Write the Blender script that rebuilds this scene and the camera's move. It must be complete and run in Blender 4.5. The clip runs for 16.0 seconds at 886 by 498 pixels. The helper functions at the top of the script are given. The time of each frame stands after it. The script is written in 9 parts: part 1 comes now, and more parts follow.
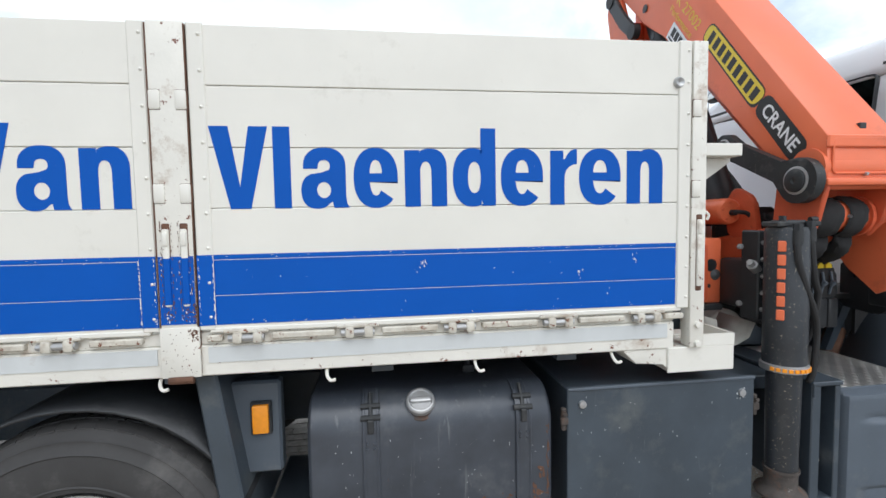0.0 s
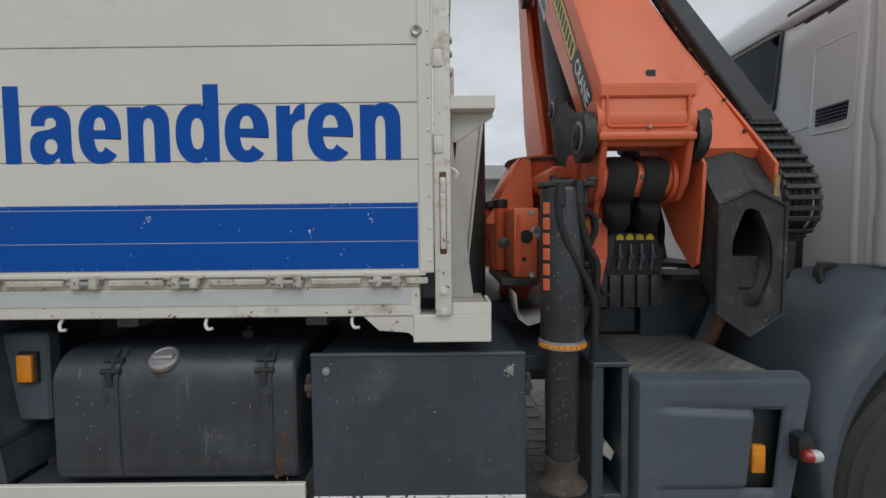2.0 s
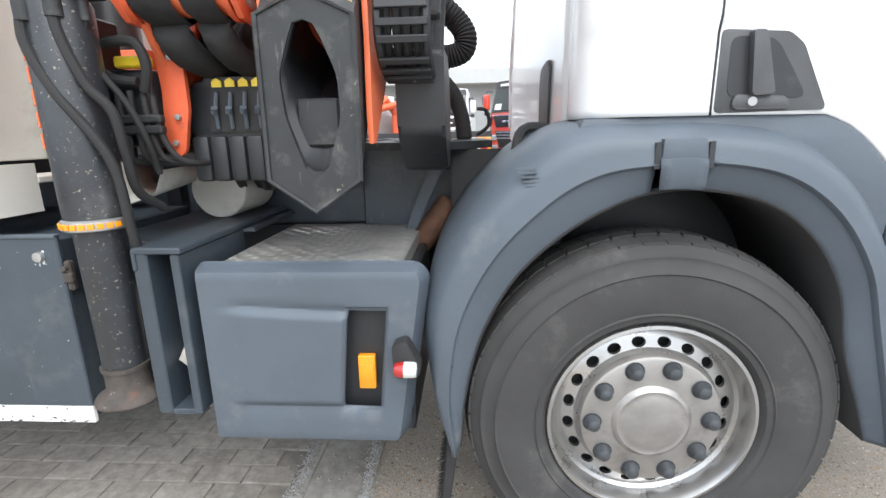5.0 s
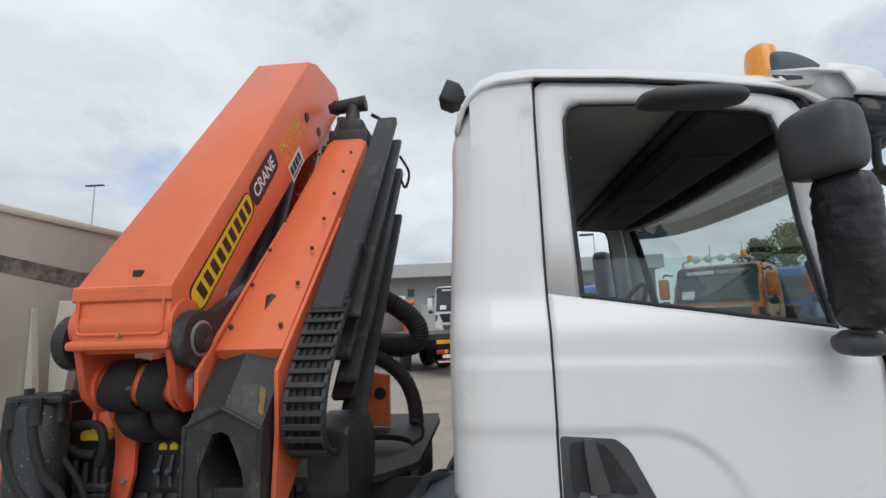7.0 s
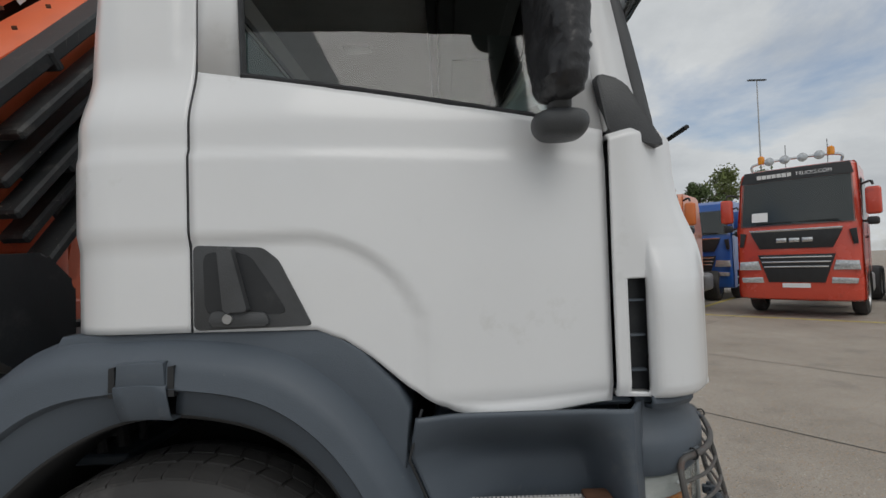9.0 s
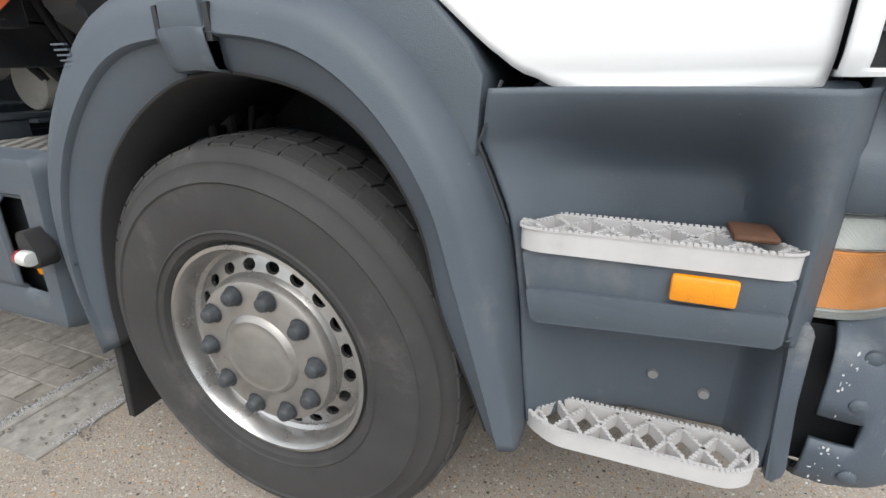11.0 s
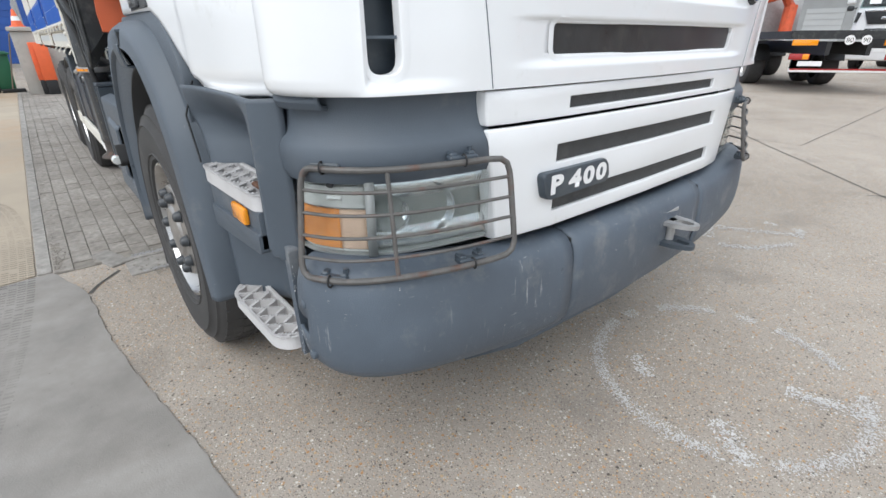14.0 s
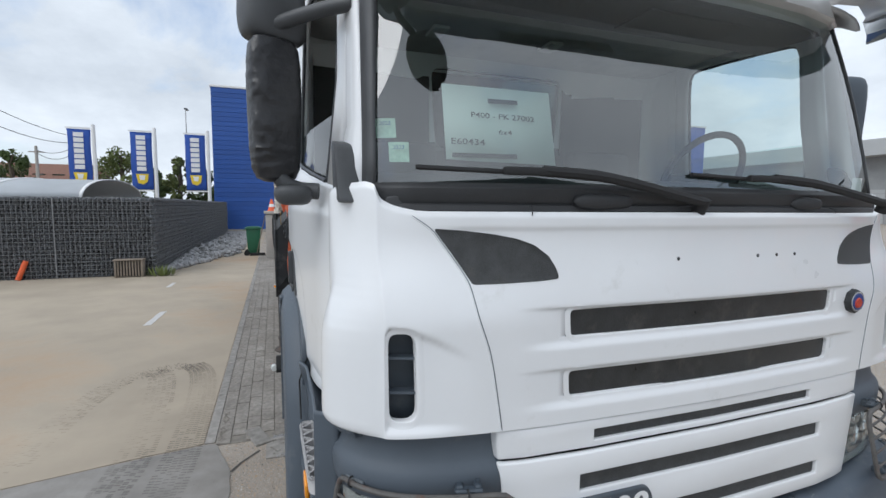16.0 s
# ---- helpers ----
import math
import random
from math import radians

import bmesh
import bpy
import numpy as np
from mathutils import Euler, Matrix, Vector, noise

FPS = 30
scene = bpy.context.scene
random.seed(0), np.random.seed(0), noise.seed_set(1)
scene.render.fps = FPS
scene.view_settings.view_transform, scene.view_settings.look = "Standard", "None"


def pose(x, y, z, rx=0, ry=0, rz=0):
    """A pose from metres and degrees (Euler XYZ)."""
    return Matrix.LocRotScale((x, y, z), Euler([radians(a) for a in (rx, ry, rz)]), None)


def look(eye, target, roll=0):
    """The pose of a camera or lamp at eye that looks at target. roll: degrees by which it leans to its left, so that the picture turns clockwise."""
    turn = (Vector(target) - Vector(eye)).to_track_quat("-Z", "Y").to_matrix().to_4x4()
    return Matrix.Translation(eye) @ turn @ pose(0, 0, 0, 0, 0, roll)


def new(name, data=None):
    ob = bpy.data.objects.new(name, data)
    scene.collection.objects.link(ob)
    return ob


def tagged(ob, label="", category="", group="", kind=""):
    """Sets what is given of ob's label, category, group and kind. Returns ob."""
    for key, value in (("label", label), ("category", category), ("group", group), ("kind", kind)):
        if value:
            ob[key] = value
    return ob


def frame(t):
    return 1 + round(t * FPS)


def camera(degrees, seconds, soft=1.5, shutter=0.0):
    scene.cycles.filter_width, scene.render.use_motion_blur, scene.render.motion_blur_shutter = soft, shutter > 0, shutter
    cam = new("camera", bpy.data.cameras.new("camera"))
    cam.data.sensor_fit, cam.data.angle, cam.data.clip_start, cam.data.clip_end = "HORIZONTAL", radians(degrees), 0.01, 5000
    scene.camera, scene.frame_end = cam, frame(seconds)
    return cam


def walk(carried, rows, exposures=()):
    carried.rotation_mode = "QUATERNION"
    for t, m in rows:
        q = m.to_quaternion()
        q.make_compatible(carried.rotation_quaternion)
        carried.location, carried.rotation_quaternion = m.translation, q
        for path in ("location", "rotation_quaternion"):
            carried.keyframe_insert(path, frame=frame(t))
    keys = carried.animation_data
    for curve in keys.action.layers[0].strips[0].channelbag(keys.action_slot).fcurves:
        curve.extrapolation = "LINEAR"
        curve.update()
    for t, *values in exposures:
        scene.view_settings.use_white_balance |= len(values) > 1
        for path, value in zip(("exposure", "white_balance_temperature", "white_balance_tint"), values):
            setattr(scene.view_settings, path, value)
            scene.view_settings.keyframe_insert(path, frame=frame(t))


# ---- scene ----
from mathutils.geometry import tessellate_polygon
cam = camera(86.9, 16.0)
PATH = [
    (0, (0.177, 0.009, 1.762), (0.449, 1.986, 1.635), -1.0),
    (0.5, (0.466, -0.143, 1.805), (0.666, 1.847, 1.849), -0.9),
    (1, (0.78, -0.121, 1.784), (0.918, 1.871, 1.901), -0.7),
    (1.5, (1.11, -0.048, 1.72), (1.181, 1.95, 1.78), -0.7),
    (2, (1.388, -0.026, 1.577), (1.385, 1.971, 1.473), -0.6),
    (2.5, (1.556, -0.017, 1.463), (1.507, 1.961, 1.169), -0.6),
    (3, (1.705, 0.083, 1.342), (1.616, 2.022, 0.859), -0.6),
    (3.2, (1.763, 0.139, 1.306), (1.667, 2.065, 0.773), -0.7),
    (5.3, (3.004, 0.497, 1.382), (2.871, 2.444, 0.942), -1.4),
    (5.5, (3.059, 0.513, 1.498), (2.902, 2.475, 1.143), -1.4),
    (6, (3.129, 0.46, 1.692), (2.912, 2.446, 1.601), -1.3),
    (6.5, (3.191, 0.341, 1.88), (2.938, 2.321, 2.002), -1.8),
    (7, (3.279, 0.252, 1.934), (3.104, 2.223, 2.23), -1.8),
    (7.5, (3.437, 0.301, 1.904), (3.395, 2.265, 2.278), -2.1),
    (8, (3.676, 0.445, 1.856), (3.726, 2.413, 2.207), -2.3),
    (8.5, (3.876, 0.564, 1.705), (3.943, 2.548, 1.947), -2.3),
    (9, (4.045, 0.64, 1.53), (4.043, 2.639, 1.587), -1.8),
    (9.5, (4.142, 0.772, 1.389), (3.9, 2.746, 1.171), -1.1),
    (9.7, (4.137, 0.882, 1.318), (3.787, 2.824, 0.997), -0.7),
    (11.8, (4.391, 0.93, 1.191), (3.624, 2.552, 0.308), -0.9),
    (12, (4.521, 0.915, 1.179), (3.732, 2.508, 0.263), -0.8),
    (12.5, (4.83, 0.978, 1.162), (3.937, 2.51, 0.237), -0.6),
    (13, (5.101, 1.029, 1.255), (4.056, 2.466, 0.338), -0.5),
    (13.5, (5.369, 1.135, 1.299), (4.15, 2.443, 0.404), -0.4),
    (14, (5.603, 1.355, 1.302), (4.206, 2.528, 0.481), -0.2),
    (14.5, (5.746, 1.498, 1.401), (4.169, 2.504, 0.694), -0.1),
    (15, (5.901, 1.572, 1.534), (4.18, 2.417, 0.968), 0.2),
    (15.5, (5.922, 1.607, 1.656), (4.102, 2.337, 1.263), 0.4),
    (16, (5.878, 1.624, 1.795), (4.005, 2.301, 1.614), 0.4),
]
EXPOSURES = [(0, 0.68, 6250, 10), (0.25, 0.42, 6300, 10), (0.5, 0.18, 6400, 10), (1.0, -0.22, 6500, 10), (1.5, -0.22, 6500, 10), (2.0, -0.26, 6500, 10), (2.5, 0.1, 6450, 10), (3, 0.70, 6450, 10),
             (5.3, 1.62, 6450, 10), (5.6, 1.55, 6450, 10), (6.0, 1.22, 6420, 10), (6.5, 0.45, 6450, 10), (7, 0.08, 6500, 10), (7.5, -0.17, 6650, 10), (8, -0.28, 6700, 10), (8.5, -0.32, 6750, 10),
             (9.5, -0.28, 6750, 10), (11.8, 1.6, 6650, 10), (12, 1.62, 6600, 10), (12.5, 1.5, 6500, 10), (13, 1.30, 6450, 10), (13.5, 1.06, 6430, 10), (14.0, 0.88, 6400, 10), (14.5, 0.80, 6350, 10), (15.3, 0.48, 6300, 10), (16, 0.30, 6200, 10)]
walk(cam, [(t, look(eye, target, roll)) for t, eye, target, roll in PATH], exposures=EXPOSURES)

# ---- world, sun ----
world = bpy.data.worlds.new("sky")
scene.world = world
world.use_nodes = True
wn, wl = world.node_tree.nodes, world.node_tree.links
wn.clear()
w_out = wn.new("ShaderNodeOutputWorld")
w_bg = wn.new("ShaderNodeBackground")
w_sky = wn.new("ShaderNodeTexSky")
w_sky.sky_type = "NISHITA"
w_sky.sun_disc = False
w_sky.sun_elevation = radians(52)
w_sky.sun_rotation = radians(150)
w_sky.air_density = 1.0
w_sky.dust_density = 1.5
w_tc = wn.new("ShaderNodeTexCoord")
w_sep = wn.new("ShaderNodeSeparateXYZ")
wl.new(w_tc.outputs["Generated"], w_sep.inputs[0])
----
**Exercise aim**:
Your copy of the data should match it exactly, except that pictures are left out.

**Answer to this exercise**:
Write the Blender script that rebuilds this scene and the camera's move. It must be complete and run in Blender 4.5. The clip runs for 16.0 seconds at 886 by 498 pixels. The helper functions at the top of the script are given. The time of each frame stands after it. The script is written in 9 parts: part 1 comes now, and more parts follow.
0.0 s
2.0 s
5.0 s
7.0 s
9.0 s
11.0 s
14.0 s
16.0 s
# ---- helpers ----
import math
import random
from math import radians

import bmesh
import bpy
import numpy as np
from mathutils import Euler, Matrix, Vector, noise

FPS = 30
scene = bpy.context.scene
random.seed(0), np.random.seed(0), noise.seed_set(1)
scene.render.fps = FPS
scene.view_settings.view_transform, scene.view_settings.look = "Standard", "None"


def pose(x, y, z, rx=0, ry=0, rz=0):
    """A pose from metres and degrees (Euler XYZ)."""
    return Matrix.LocRotScale((x, y, z), Euler([radians(a) for a in (rx, ry, rz)]), None)


def look(eye, target, roll=0):
    """The pose of a camera or lamp at eye that looks at target. roll: degrees by which it leans to its left, so that the picture turns clockwise."""
    turn = (Vector(target) - Vector(eye)).to_track_quat("-Z", "Y").to_matrix().to_4x4()
    return Matrix.Translation(eye) @ turn @ pose(0, 0, 0, 0, 0, roll)


def new(name, data=None):
    ob = bpy.data.objects.new(name, data)
    scene.collection.objects.link(ob)
    return ob


def tagged(ob, label="", category="", group="", kind=""):
    """Sets what is given of ob's label, category, group and kind. Returns ob."""
    for key, value in (("label", label), ("category", category), ("group", group), ("kind", kind)):
        if value:
            ob[key] = value
    return ob


def frame(t):
    return 1 + round(t * FPS)


def camera(degrees, seconds, soft=1.5, shutter=0.0):
    scene.cycles.filter_width, scene.render.use_motion_blur, scene.render.motion_blur_shutter = soft, shutter > 0, shutter
    cam = new("camera", bpy.data.cameras.new("camera"))
    cam.data.sensor_fit, cam.data.angle, cam.data.clip_start, cam.data.clip_end = "HORIZONTAL", radians(degrees), 0.01, 5000
    scene.camera, scene.frame_end = cam, frame(seconds)
    return cam


def walk(carried, rows, exposures=()):
    carried.rotation_mode = "QUATERNION"
    for t, m in rows:
        q = m.to_quaternion()
        q.make_compatible(carried.rotation_quaternion)
        carried.location, carried.rotation_quaternion = m.translation, q
        for path in ("location", "rotation_quaternion"):
            carried.keyframe_insert(path, frame=frame(t))
    keys = carried.animation_data
    for curve in keys.action.layers[0].strips[0].channelbag(keys.action_slot).fcurves:
        curve.extrapolation = "LINEAR"
        curve.update()
    for t, *values in exposures:
        scene.view_settings.use_white_balance |= len(values) > 1
        for path, value in zip(("exposure", "white_balance_temperature", "white_balance_tint"), values):
            setattr(scene.view_settings, path, value)
            scene.view_settings.keyframe_insert(path, frame=frame(t))


# ---- scene ----
from mathutils.geometry import tessellate_polygon
cam = camera(86.9, 16.0)
PATH = [
    (0, (0.177, 0.009, 1.762), (0.449, 1.986, 1.635), -1.0),
    (0.5, (0.466, -0.143, 1.805), (0.666, 1.847, 1.849), -0.9),
    (1, (0.78, -0.121, 1.784), (0.918, 1.871, 1.901), -0.7),
    (1.5, (1.11, -0.048, 1.72), (1.181, 1.95, 1.78), -0.7),
    (2, (1.388, -0.026, 1.577), (1.385, 1.971, 1.473), -0.6),
    (2.5, (1.556, -0.017, 1.463), (1.507, 1.961, 1.169), -0.6),
    (3, (1.705, 0.083, 1.342), (1.616, 2.022, 0.859), -0.6),
    (3.2, (1.763, 0.139, 1.306), (1.667, 2.065, 0.773), -0.7),
    (5.3, (3.004, 0.497, 1.382), (2.871, 2.444, 0.942), -1.4),
    (5.5, (3.059, 0.513, 1.498), (2.902, 2.475, 1.143), -1.4),
    (6, (3.129, 0.46, 1.692), (2.912, 2.446, 1.601), -1.3),
    (6.5, (3.191, 0.341, 1.88), (2.938, 2.321, 2.002), -1.8),
    (7, (3.279, 0.252, 1.934), (3.104, 2.223, 2.23), -1.8),
    (7.5, (3.437, 0.301, 1.904), (3.395, 2.265, 2.278), -2.1),
    (8, (3.676, 0.445, 1.856), (3.726, 2.413, 2.207), -2.3),
    (8.5, (3.876, 0.564, 1.705), (3.943, 2.548, 1.947), -2.3),
    (9, (4.045, 0.64, 1.53), (4.043, 2.639, 1.587), -1.8),
    (9.5, (4.142, 0.772, 1.389), (3.9, 2.746, 1.171), -1.1),
    (9.7, (4.137, 0.882, 1.318), (3.787, 2.824, 0.997), -0.7),
    (11.8, (4.391, 0.93, 1.191), (3.624, 2.552, 0.308), -0.9),
    (12, (4.521, 0.915, 1.179), (3.732, 2.508, 0.263), -0.8),
    (12.5, (4.83, 0.978, 1.162), (3.937, 2.51, 0.237), -0.6),
    (13, (5.101, 1.029, 1.255), (4.056, 2.466, 0.338), -0.5),
    (13.5, (5.369, 1.135, 1.299), (4.15, 2.443, 0.404), -0.4),
    (14, (5.603, 1.355, 1.302), (4.206, 2.528, 0.481), -0.2),
    (14.5, (5.746, 1.498, 1.401), (4.169, 2.504, 0.694), -0.1),
    (15, (5.901, 1.572, 1.534), (4.18, 2.417, 0.968), 0.2),
    (15.5, (5.922, 1.607, 1.656), (4.102, 2.337, 1.263), 0.4),
    (16, (5.878, 1.624, 1.795), (4.005, 2.301, 1.614), 0.4),
]
EXPOSURES = [(0, 0.68, 6250, 10), (0.25, 0.42, 6300, 10), (0.5, 0.18, 6400, 10), (1.0, -0.22, 6500, 10), (1.5, -0.22, 6500, 10), (2.0, -0.26, 6500, 10), (2.5, 0.1, 6450, 10), (3, 0.70, 6450, 10),
             (5.3, 1.62, 6450, 10), (5.6, 1.55, 6450, 10), (6.0, 1.22, 6420, 10), (6.5, 0.45, 6450, 10), (7, 0.08, 6500, 10), (7.5, -0.17, 6650, 10), (8, -0.28, 6700, 10), (8.5, -0.32, 6750, 10),
             (9.5, -0.28, 6750, 10), (11.8, 1.6, 6650, 10), (12, 1.62, 6600, 10), (12.5, 1.5, 6500, 10), (13, 1.30, 6450, 10), (13.5, 1.06, 6430, 10), (14.0, 0.88, 6400, 10), (14.5, 0.80, 6350, 10), (15.3, 0.48, 6300, 10), (16, 0.30, 6200, 10)]
walk(cam, [(t, look(eye, target, roll)) for t, eye, target, roll in PATH], exposures=EXPOSURES)

# ---- world, sun ----
world = bpy.data.worlds.new("sky")
scene.world = world
world.use_nodes = True
wn, wl = world.node_tree.nodes, world.node_tree.links
wn.clear()
w_out = wn.new("ShaderNodeOutputWorld")
w_bg = wn.new("ShaderNodeBackground")
w_sky = wn.new("ShaderNodeTexSky")
w_sky.sky_type = "NISHITA"
w_sky.sun_disc = False
w_sky.sun_elevation = radians(52)
w_sky.sun_rotation = radians(150)
w_sky.air_density = 1.0
w_sky.dust_density = 1.5
w_tc = wn.new("ShaderNodeTexCoord")
w_sep = wn.new("ShaderNodeSeparateXYZ")
wl.new(w_tc.outputs["Generated"], w_sep.inputs[0])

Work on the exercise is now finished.